3.5 Having heard the rival submissions, pursed the material available on record, view are of the view that there is merit in the submissions of the assessee, as the proposition canvassed by the ld.AR for the assessee are supported by the above cited judgments/ Precedents and the facts explained by him. Assessee and his wife is joint bank holder and money belonged to his wife only. Assessee`s wife name was added to the bank account as joint holder after some time, does not mean that money does not belong to her.
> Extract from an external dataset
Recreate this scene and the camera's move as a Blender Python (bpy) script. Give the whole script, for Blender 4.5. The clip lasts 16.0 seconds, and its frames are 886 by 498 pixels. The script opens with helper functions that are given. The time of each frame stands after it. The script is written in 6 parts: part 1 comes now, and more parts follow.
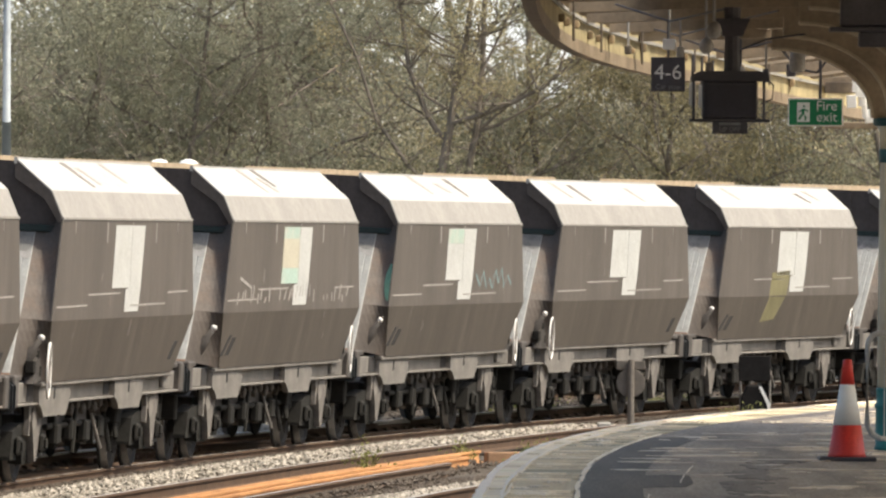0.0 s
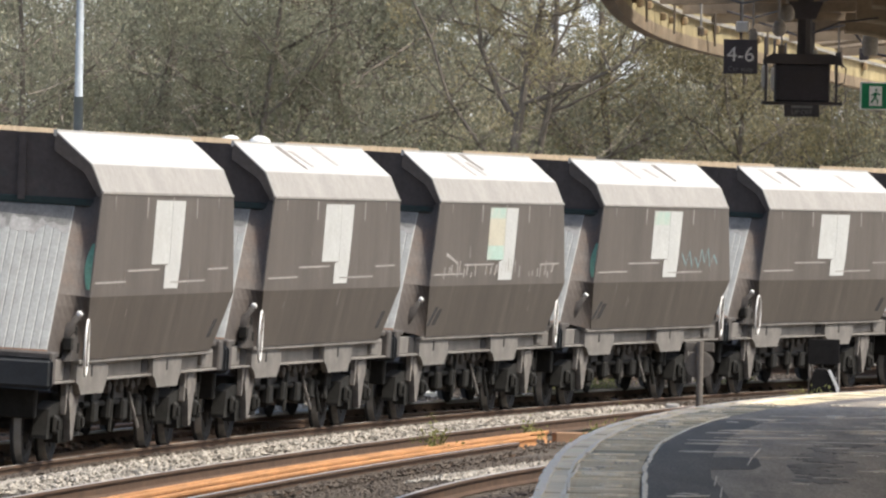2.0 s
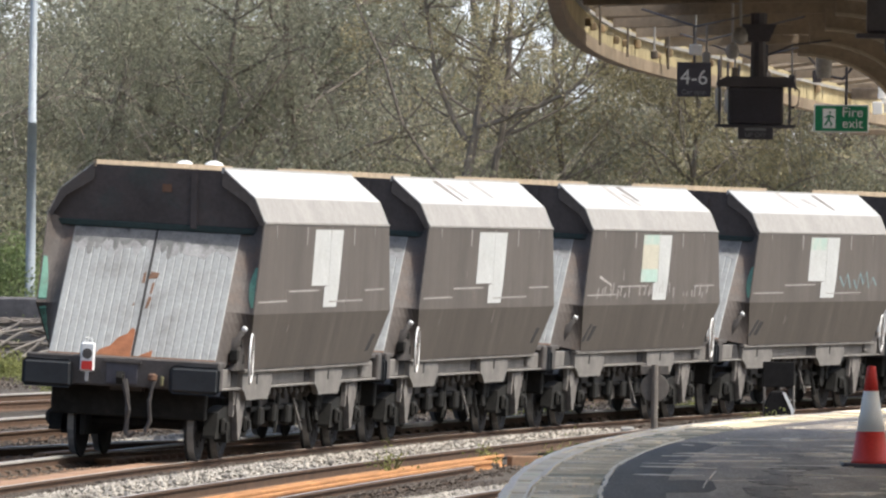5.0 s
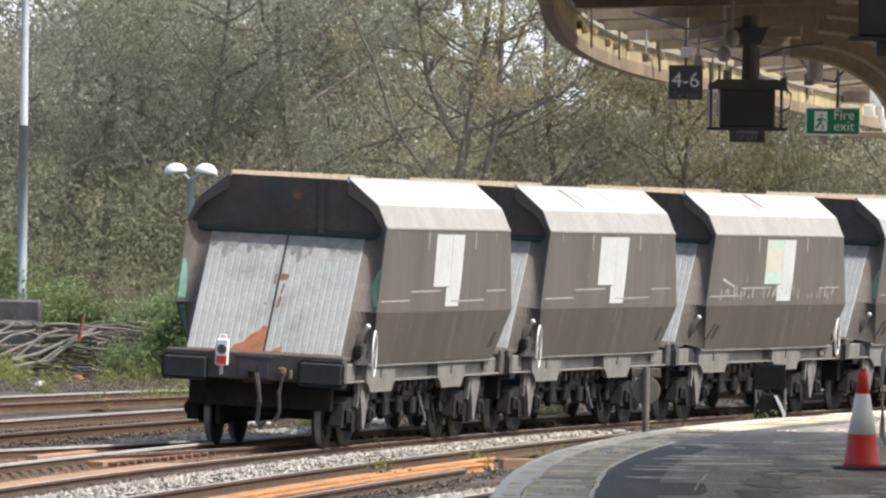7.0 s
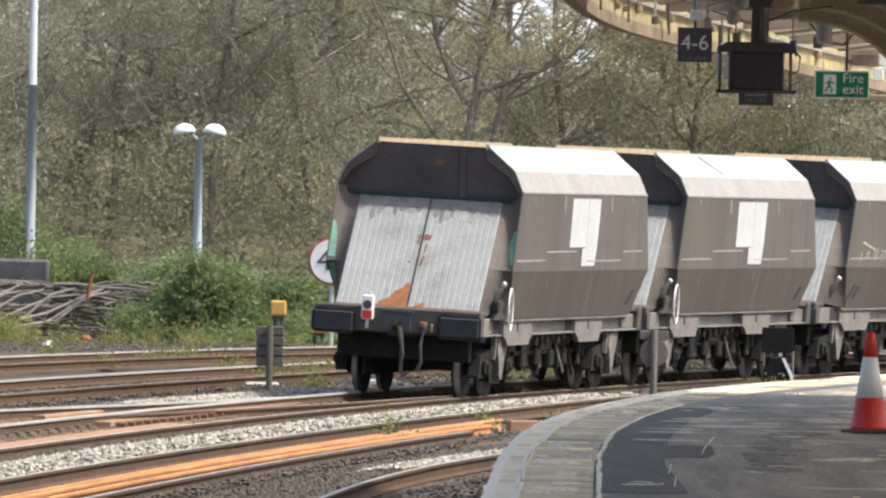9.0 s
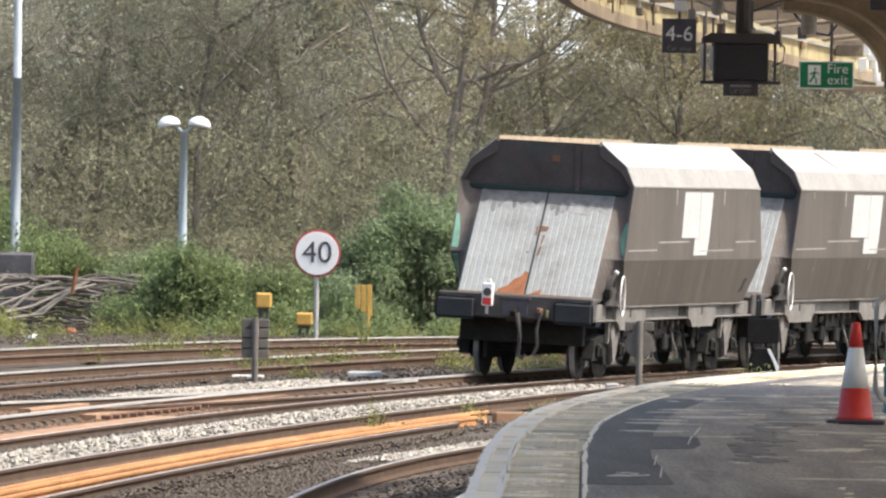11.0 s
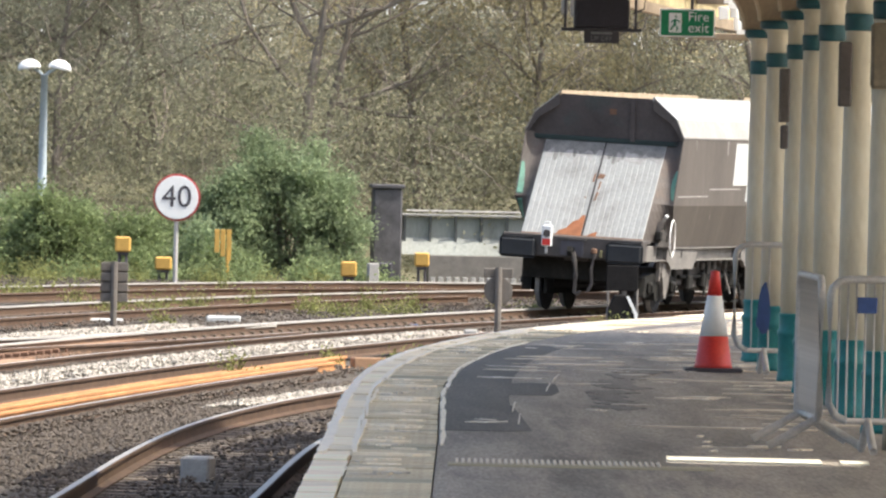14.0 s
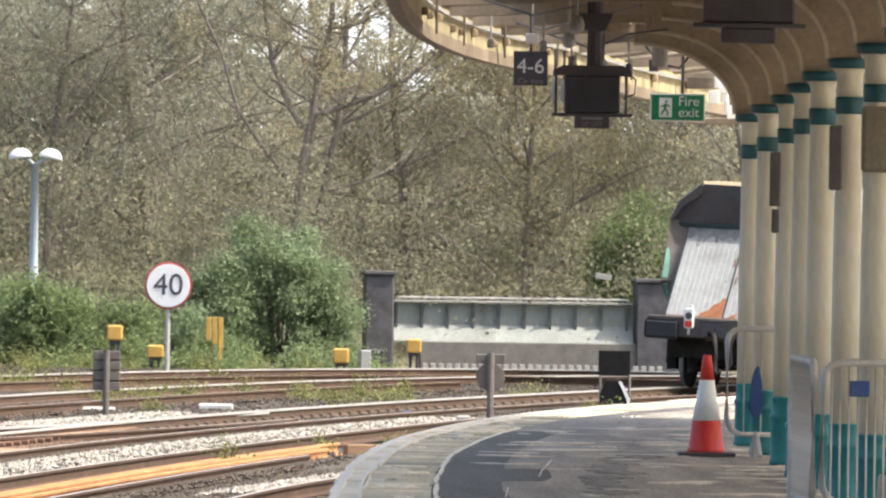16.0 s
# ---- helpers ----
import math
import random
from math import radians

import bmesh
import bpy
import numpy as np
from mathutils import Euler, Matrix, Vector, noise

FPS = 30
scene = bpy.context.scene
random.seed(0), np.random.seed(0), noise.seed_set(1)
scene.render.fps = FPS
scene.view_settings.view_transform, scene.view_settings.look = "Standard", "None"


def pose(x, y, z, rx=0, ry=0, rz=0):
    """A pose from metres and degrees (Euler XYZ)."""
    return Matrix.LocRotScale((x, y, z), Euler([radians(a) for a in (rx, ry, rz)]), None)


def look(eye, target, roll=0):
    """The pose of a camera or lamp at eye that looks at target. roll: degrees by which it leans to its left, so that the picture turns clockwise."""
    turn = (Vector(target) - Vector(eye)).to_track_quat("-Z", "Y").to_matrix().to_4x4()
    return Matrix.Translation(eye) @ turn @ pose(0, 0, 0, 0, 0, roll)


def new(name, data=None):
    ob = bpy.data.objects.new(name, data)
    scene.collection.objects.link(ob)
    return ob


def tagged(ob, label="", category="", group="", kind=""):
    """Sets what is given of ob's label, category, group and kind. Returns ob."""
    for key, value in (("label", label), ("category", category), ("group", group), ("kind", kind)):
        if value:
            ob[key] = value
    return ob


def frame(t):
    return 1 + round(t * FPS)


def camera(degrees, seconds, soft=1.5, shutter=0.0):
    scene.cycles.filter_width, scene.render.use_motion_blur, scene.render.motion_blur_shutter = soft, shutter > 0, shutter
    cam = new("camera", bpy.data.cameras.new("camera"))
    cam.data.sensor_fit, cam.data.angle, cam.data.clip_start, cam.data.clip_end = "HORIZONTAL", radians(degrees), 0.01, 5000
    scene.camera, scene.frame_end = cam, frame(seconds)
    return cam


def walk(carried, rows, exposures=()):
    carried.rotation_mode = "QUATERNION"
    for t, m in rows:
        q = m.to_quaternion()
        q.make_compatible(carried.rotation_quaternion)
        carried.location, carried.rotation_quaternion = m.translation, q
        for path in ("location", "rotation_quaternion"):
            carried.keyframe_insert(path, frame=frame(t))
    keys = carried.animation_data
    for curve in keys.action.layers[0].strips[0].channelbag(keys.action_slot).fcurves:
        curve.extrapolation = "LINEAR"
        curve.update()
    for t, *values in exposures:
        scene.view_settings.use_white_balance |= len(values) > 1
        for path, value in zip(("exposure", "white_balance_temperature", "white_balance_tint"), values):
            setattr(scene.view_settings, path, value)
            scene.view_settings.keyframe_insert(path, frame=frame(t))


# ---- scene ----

The Ld AR stated that the Assessee had explained before the ld.CIT(A), that the bank account with HSBC, Ultadanga Branch & Ekadlia Branch was belong to Smt. Pritilata Hazara spouse of assessee and was duly shown in her Income Tax Return. Assessee also submitted affidavit in his contention stating the fact. The Ld AR also submitted that Assessing Officer did not consider the assessee affidavit stating the fact and totally ignore the fact that the bank account was not belonged to the assessee. The ld AR further submitted that wife of the assessee Smt.